# Stated problem
For this exercise, repeat all of the material verbatim apart from its images.

Start of Recorded information

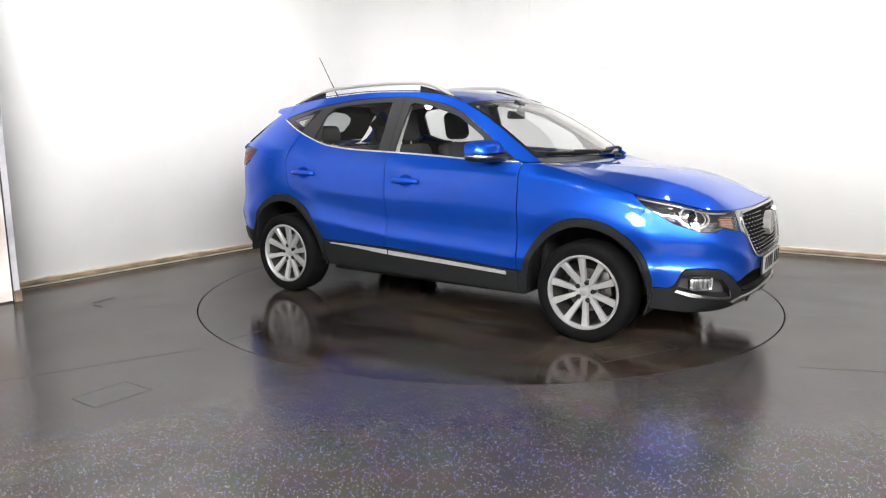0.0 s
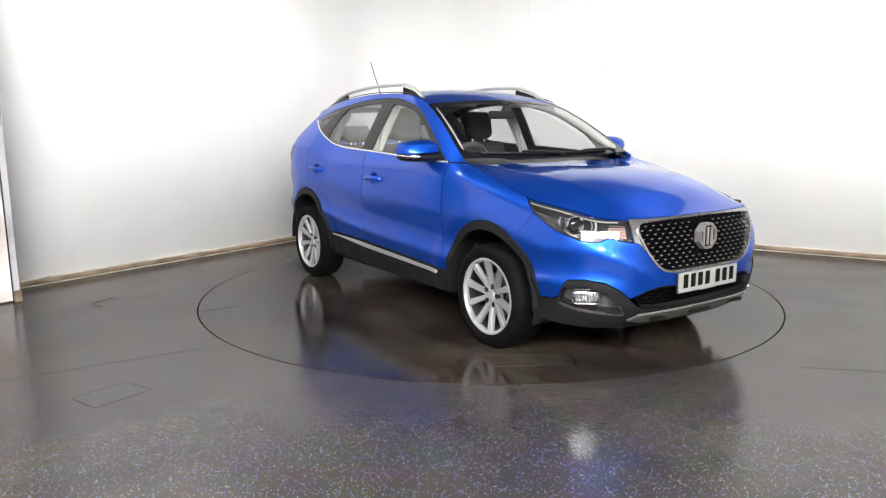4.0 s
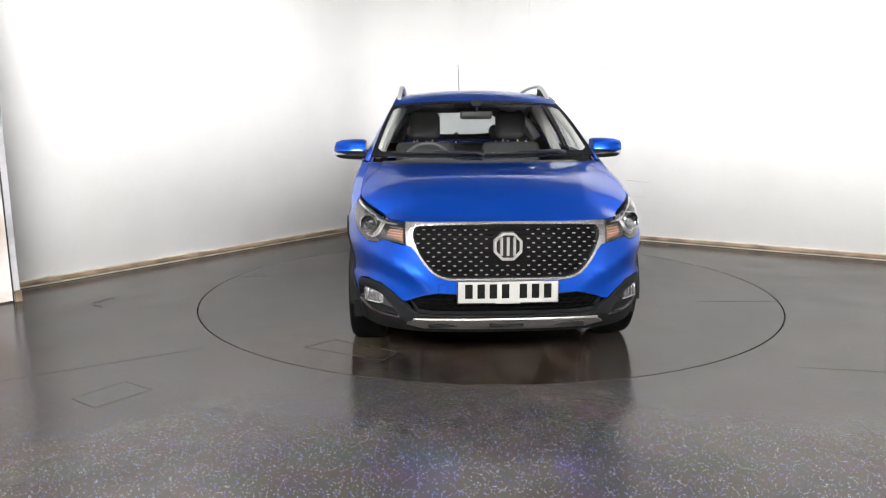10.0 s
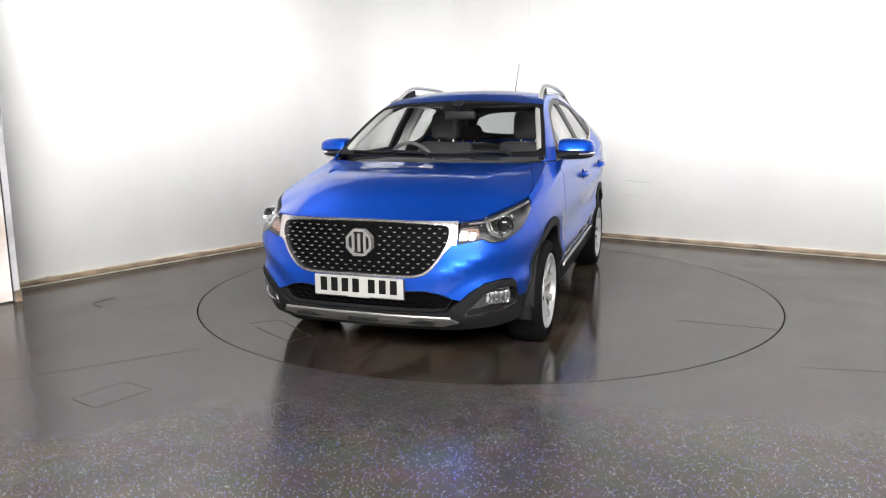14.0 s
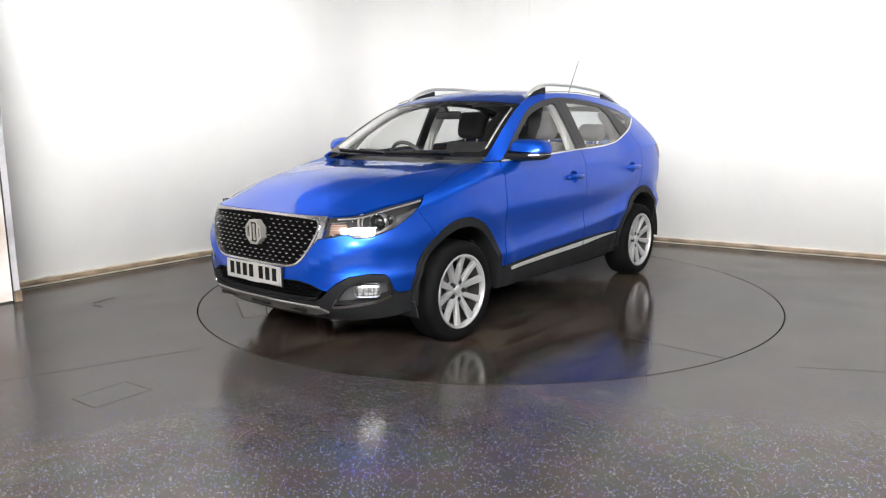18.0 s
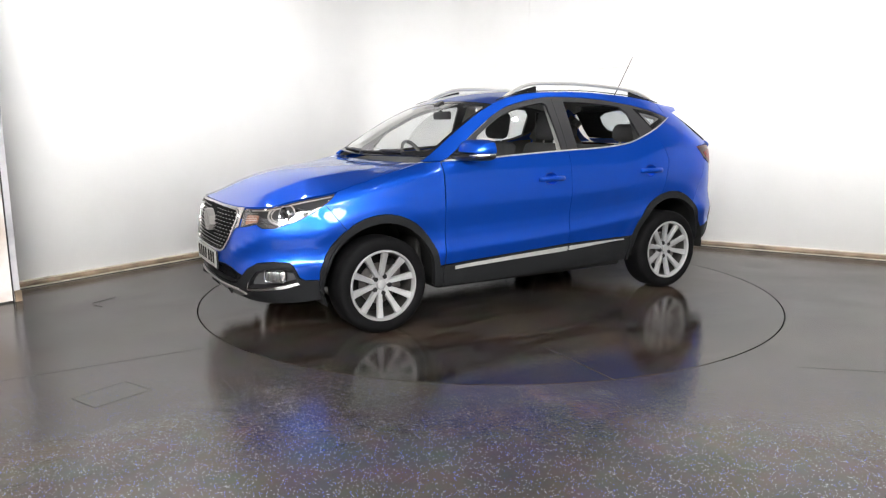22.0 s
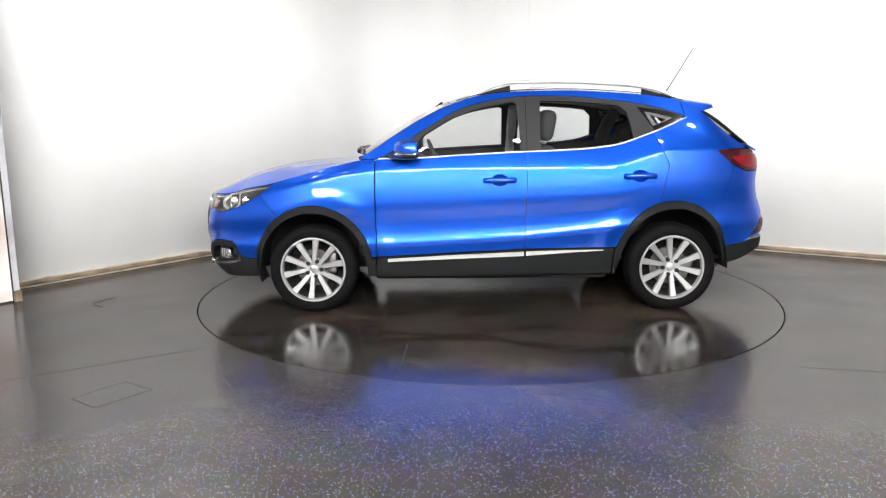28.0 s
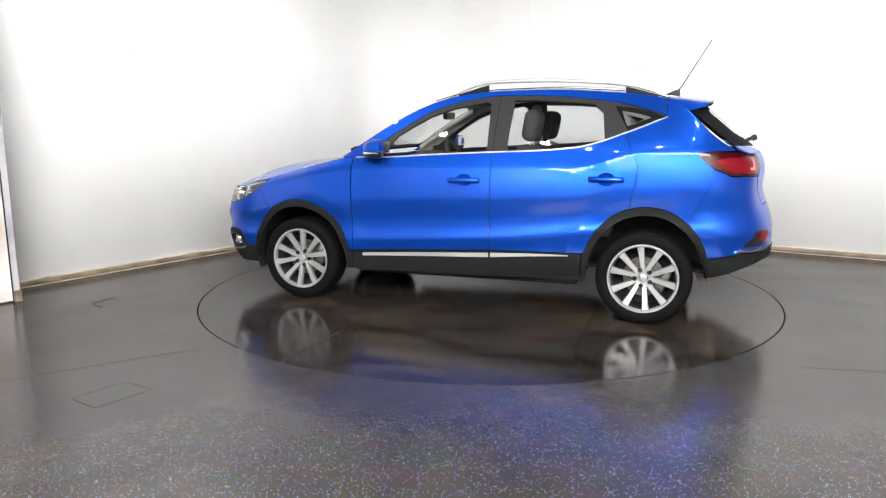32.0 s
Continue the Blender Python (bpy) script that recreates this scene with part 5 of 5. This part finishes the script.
for sd, word in SIDES:
    # inner pillar trims and headlining edge
    pts = [(x, (float(edge_y(x)) - 0.035) * sd, float(edge_low(x)) - 0.03) for x in np.linspace(0.86, 0.30, 12)]
    part("pillar_trim", tube_bm(pts, 0.026, 8, 1.0), "trim", car, smooth=True)
    pts = [(-0.27, 0.755 * sd, 1.10), (-0.275, 0.665 * sd, 1.30), (-0.28, 0.55 * sd, 1.49)]
    part("belt_pillar_trim", tube_bm(pts, 0.042, 8, 1.0), "trim", car, smooth=True)
    pts = [(-1.10, 0.71 * sd, 1.20), (-1.14, 0.63 * sd, 1.34), (-1.18, 0.53 * sd, 1.44)]
    part("rear_pillar_trim", tube_bm(pts, 0.055, 8, 1.0), "dash", car, smooth=True)
    pts = [(-1.36, 0.62 * sd, 1.20), (-1.50, 0.54 * sd, 1.38)]
    part("tail_pillar_trim", tube_bm(pts, 0.06, 8, 1.0), "dash", car, smooth=True)
lin = [(0.30, 0.0), (0.28, 0.5)] + edge_pts(0.26, -1.50, 22, 0.975)
lin = lin + [(x, -y) for x, y in reversed(lin[1:])]
panel("headlining", lin, top, "trim", car, off=-0.03, gap=0.0, depth=0.0, step=0.08)
for y in (0.33, -0.33):
    part("sun_visor", box_bm((0.12, 0.30, 0.014), (0.20, y * 0.95, 1.500), 0.005, Matrix.Rotation(radians(20), 3, "Y")), "trim", car)
part("parcel_shelf", box_bm((0.5, 1.2, 0.03), (-1.55, 0, 1.10), 0.01), "dash", car)
part("cabin_floor", box_bm((2.6, 1.4, 0.03), (-0.4, 0, 0.36), 0.01), "under", car)
part("firewall", box_bm((0.05, 1.45, 0.62), (0.95, 0, 0.70), 0.02), "under", car)
part("tail_wall", box_bm((0.05, 1.2, 0.6), (-1.95, 0, 0.75), 0.02), "under", car)


# ---------------------------------------------------------------- what moves
TURN = [(0.0, -30.71), (1.0, -36.06), (2.0, -41.41), (3.0, -46.83), (5.0, -57.55), (7.0, -68.13), (9.0, -78.72), (11.0, -89.36), (13.0, -99.99), (15.0, -110.57), (17.0, -120.99),
        (19.0, -131.32), (21.0, -141.63), (23.0, -151.62), (25.0, -161.73), (27.0, -171.63), (29.0, -181.05), (31.0, -190.50), (32.0, -195.20)]
heading = curve([(t, a) for t, a in TURN])
OFF_X, OFF_Y = -0.0067, -0.1057


def motions():
    """Car and deck turn together, at about five degrees a second."""
    car_rows, deck_rows = [], []
    for k in range(33):
        a = float(heading(k))
        c, s = math.cos(radians(a)), math.sin(radians(a))
        car_rows.append((float(k), pose(c * OFF_X - s * OFF_Y, s * OFF_X + c * OFF_Y, 0, 0, 0, a)))
        deck_rows.append((float(k), pose(0, 0, 0, 0, 0, a)))
    walk(car, car_rows)
    walk(turntable, deck_rows)


motions()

End of Recorded information

# Result below
0.0 s
4.0 s
10.0 s
14.0 s
18.0 s
22.0 s
28.0 s
32.0 s
Continue the Blender Python (bpy) script that recreates this scene with part 5 of 5. This part finishes the script.
for sd, word in SIDES:
    # inner pillar trims and headlining edge
    pts = [(x, (float(edge_y(x)) - 0.035) * sd, float(edge_low(x)) - 0.03) for x in np.linspace(0.86, 0.30, 12)]
    part("pillar_trim", tube_bm(pts, 0.026, 8, 1.0), "trim", car, smooth=True)
    pts = [(-0.27, 0.755 * sd, 1.10), (-0.275, 0.665 * sd, 1.30), (-0.28, 0.55 * sd, 1.49)]
    part("belt_pillar_trim", tube_bm(pts, 0.042, 8, 1.0), "trim", car, smooth=True)
    pts = [(-1.10, 0.71 * sd, 1.20), (-1.14, 0.63 * sd, 1.34), (-1.18, 0.53 * sd, 1.44)]
    part("rear_pillar_trim", tube_bm(pts, 0.055, 8, 1.0), "dash", car, smooth=True)
    pts = [(-1.36, 0.62 * sd, 1.20), (-1.50, 0.54 * sd, 1.38)]
    part("tail_pillar_trim", tube_bm(pts, 0.06, 8, 1.0), "dash", car, smooth=True)
lin = [(0.30, 0.0), (0.28, 0.5)] + edge_pts(0.26, -1.50, 22, 0.975)
lin = lin + [(x, -y) for x, y in reversed(lin[1:])]
panel("headlining", lin, top, "trim", car, off=-0.03, gap=0.0, depth=0.0, step=0.08)
for y in (0.33, -0.33):
    part("sun_visor", box_bm((0.12, 0.30, 0.014), (0.20, y * 0.95, 1.500), 0.005, Matrix.Rotation(radians(20), 3, "Y")), "trim", car)
part("parcel_shelf", box_bm((0.5, 1.2, 0.03), (-1.55, 0, 1.10), 0.01), "dash", car)
part("cabin_floor", box_bm((2.6, 1.4, 0.03), (-0.4, 0, 0.36), 0.01), "under", car)
part("firewall", box_bm((0.05, 1.45, 0.62), (0.95, 0, 0.70), 0.02), "under", car)
part("tail_wall", box_bm((0.05, 1.2, 0.6), (-1.95, 0, 0.75), 0.02), "under", car)


# ---------------------------------------------------------------- what moves
TURN = [(0.0, -30.71), (1.0, -36.06), (2.0, -41.41), (3.0, -46.83), (5.0, -57.55), (7.0, -68.13), (9.0, -78.72), (11.0, -89.36), (13.0, -99.99), (15.0, -110.57), (17.0, -120.99),
        (19.0, -131.32), (21.0, -141.63), (23.0, -151.62), (25.0, -161.73), (27.0, -171.63), (29.0, -181.05), (31.0, -190.50), (32.0, -195.20)]
heading = curve([(t, a) for t, a in TURN])
OFF_X, OFF_Y = -0.0067, -0.1057


def motions():
    """Car and deck turn together, at about five degrees a second."""
    car_rows, deck_rows = [], []
    for k in range(33):
        a = float(heading(k))
        c, s = math.cos(radians(a)), math.sin(radians(a))
        car_rows.append((float(k), pose(c * OFF_X - s * OFF_Y, s * OFF_X + c * OFF_Y, 0, 0, 0, a)))
        deck_rows.append((float(k), pose(0, 0, 0, 0, 0, a)))
    walk(car, car_rows)
    walk(turntable, deck_rows)


motions()